**WHAT IS BEING ASKED**. Output only the span of lines that begins at the line containing "Continue the Blender" and ends at the last line of the data, both included, exactly as they appear.

START DATASET EXCERPT

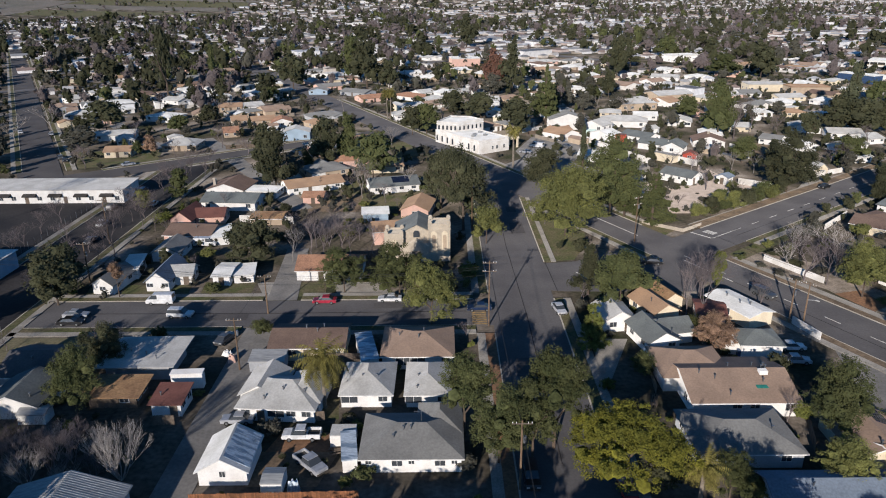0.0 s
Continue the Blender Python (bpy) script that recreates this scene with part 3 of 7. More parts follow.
def frond_mesh(name, seed, count, length, width, leaf="frond"):
    """A palm's head about its own origin: drooping fronds, each a rib with many leaflets."""
    rnd = random.Random(seed)
    bm = bmesh.new()
    for i in range(count):
        a, e = rnd.random() * math.tau, rnd.uniform(-0.35, 1.45)
        out, side = Vector((math.cos(a), math.sin(a), 0)), Vector((-math.sin(a), math.cos(a), 0))
        step, p = length * rnd.uniform(0.75, 1.15) / 12, Vector((0, 0, 0))
        bow = rnd.uniform(0.08, 0.20)
        for k in range(13):
            way = out * math.cos(e) + Vector((0, 0, math.sin(e)))
            q = p + way * step
            w = width * (0.45 + 1.1 * math.sin(math.pi * (k + 1.2) / 14.5)) * rnd.uniform(0.8, 1.2)
            bm.faces.new([bm.verts.new(c) for c in (p - side * 0.006, p + side * 0.006, q)])
            for sgn in (-1, 1):
                tip = p + side * sgn * w + way * w * 0.7 + Vector((0, 0, -w * rnd.uniform(0.3, 0.9)))
                bm.faces.new([bm.verts.new(c) for c in (p, p + way * step * 0.55, tip)])
            p, e = q, e - bow
    me = mesh_of(bm, name)
    me.materials.append(MAT[leaf])
    return me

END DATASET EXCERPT

**ANSWER TO THE PROBLEM**.
Continue the Blender Python (bpy) script that recreates this scene with part 3 of 7. More parts follow.
def frond_mesh(name, seed, count, length, width, leaf="frond"):
    """A palm's head about its own origin: drooping fronds, each a rib with many leaflets."""
    rnd = random.Random(seed)
    bm = bmesh.new()
    for i in range(count):
        a, e = rnd.random() * math.tau, rnd.uniform(-0.35, 1.45)
        out, side = Vector((math.cos(a), math.sin(a), 0)), Vector((-math.sin(a), math.cos(a), 0))
        step, p = length * rnd.uniform(0.75, 1.15) / 12, Vector((0, 0, 0))
        bow = rnd.uniform(0.08, 0.20)
        for k in range(13):
            way = out * math.cos(e) + Vector((0, 0, math.sin(e)))
            q = p + way * step
            w = width * (0.45 + 1.1 * math.sin(math.pi * (k + 1.2) / 14.5)) * rnd.uniform(0.8, 1.2)
            bm.faces.new([bm.verts.new(c) for c in (p - side * 0.006, p + side * 0.006, q)])
            for sgn in (-1, 1):
                tip = p + side * sgn * w + way * w * 0.7 + Vector((0, 0, -w * rnd.uniform(0.3, 0.9)))
                bm.faces.new([bm.verts.new(c) for c in (p, p + way * step * 0.55, tip)])
            p, e = q, e - bow
    me = mesh_of(bm, name)
    me.materials.append(MAT[leaf])
    return me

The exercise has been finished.